Definitely a step up in Nino Franco’s portfolio is its Primo Franco Valdobbiadene DOCG, also 100 percent Glera, but from vineyards higher in the hillsides around the town. The current 2011 Primo Franco is very aromatic, rich, and concentrated. It can easily complement a hearty pasta and mushrooms entrée or salmon. About $22/$23.
Producer Primo Franco always wanted to have a rosé sparkling wine in his portfolio. But Prosecco by law must be white. That detail did not stop Franco. A few years ago, he began purchasing Merlot and Cabernet Franc grapes from a vintner friend, and Franco has produced a surprisingly delightful, medium pink-colored sparkling brut called Faive. Made from 80 percent Merlot and 20 percent Cabernet Franc, the current 2010 Faive Brut retails for about $20. Franco’s Faive is his one sparkling wine that can complement poultry dishes, such as chicken with mushrooms, or meaty fish such as salmon.

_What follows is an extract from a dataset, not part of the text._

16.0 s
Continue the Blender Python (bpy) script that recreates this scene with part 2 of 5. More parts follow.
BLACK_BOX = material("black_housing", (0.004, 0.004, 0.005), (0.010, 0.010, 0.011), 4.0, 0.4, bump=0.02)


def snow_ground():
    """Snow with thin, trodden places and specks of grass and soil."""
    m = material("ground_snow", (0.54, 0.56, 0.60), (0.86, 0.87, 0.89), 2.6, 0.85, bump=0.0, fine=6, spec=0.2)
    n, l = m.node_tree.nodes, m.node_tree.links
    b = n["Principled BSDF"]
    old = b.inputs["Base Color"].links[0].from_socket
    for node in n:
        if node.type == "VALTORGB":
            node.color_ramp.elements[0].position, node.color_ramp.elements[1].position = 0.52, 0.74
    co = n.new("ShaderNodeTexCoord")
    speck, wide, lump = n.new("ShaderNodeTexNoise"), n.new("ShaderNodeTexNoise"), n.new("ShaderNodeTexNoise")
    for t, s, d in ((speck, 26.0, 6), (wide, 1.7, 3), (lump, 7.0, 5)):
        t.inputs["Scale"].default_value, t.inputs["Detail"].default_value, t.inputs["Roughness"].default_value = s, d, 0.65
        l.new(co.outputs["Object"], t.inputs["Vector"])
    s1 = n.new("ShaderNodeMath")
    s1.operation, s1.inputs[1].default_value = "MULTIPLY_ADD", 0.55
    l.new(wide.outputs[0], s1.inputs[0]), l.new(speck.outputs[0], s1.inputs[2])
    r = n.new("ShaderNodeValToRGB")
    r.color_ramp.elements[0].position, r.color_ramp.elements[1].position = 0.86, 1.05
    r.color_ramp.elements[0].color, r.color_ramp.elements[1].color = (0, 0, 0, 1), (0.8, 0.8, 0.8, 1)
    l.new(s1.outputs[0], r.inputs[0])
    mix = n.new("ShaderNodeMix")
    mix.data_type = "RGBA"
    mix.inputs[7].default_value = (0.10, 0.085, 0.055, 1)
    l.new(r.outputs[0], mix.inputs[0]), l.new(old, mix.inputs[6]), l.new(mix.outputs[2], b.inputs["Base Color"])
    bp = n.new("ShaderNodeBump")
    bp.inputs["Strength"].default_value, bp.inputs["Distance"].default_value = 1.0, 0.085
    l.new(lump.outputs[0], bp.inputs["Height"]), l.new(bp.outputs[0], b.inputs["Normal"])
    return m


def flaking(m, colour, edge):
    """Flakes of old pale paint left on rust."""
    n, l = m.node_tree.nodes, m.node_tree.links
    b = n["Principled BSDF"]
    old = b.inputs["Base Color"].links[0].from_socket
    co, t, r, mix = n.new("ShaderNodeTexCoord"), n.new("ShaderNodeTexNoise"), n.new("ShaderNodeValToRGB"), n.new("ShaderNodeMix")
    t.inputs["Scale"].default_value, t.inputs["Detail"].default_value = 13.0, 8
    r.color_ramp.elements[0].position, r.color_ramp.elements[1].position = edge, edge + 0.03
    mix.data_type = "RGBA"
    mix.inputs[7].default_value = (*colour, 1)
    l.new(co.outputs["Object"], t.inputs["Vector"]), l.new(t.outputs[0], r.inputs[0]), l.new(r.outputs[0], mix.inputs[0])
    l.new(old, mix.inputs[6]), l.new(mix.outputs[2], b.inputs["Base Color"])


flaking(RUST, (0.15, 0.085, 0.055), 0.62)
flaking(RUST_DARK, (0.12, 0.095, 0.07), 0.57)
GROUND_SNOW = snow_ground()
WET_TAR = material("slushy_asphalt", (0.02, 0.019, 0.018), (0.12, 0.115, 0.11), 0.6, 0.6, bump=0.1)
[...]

The premium Prosecco of Nino Franco is its single-vineyard wine, Grave di Stecca, made from very old vines in a walled vineyard outside of the town of Valdobbiadene. It is 100 percent Glera, Valdobbiadene DOCG. With Grave di Stecca, Nino Franco reaches the quality level of a fine Champagne, and yet at a reasonable $38 to $40 retail price for the currently available 2009 vintage. Yes, expensive for a Prosecco, but not for a quality sparkling wine such as Grave di Stecca. This wine would be excellent with the wonderful Italian dish, vitello di tonnato. Only 1500 cases produced. As with all Proseccos, serve it cold, about 45°F.

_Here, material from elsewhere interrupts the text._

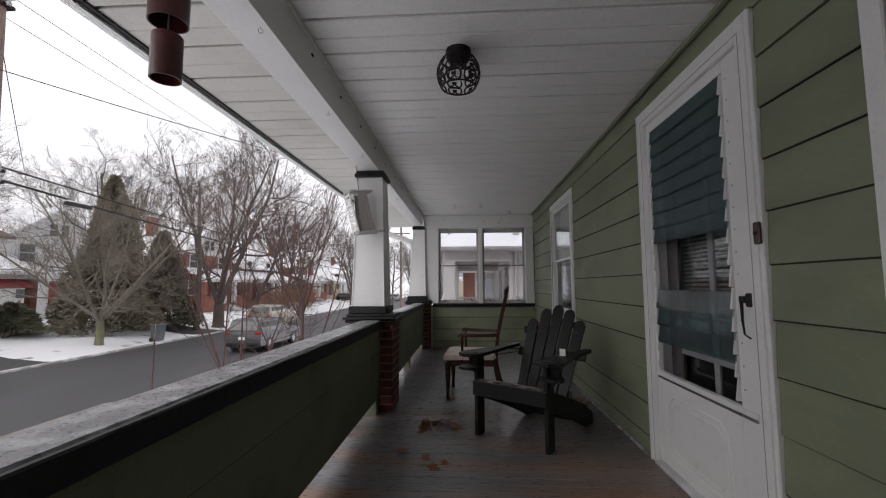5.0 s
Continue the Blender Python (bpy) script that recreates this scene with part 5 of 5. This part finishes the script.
# ---- neighbour's house beyond the end windows ----
NY = 12.36
nb = thing("neighbour_house", pose(0, 0, 0), "off-white sided bungalow with dark red window trim and snowy hip roof", "house")
nwall = part("wall", Geo().box(1.12, 9.5, NY + 0.03, 20.0, GZ, 2.20), NBTRIM, nb)
part("front_wall", Geo().box(1.08, 1.12, NY + 0.2, 17.2, GZ, 2.0), NBWHITE, nb)
part("corner_board", Geo().box(1.06, 1.17, NY - 0.015, NY + 0.1, GZ, 2.20, 0.006), NBWHITE, nb)
EAVE, EX, EY = 2.19, -1.25, 11.72
RIDGE_Y, RIDGE_Z, APEX = 16.2, 5.18, 3.17
nroof = part("roof", Geo().add([(EX, EY, EAVE), (9.9, EY, EAVE), (9.9, 20.68, EAVE), (EX, 20.68, EAVE), (APEX, RIDGE_Y, RIDGE_Z), (9.9, RIDGE_Y, RIDGE_Z), (EX, EY, EAVE - 0.06), (9.9, EY, EAVE - 0.06), (9.9, 20.68, EAVE - 0.06), (EX, 20.68, EAVE - 0.06)],
                         [(0, 1, 5, 4), (2, 3, 4, 5), (3, 0, 4), (1, 2, 5), (0, 6, 7, 1), (1, 7, 8, 2), (2, 8, 9, 3), (3, 9, 6, 0), (6, 9, 8, 7)]), SNOW, nb, "snow covered hip roof")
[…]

Good Prosecco is an excellent value in sparkling wines. Just check the label carefully to make sure that you are getting the best Prosecco from Valdobbiadene or Conegliano. Many good Proseccos are available in the $10 to $15 range, with most of the others $20 or less. With Champagne starting at $40, Prosecco is the perfect wine to bring to parties…which might well make it the wine of the moment.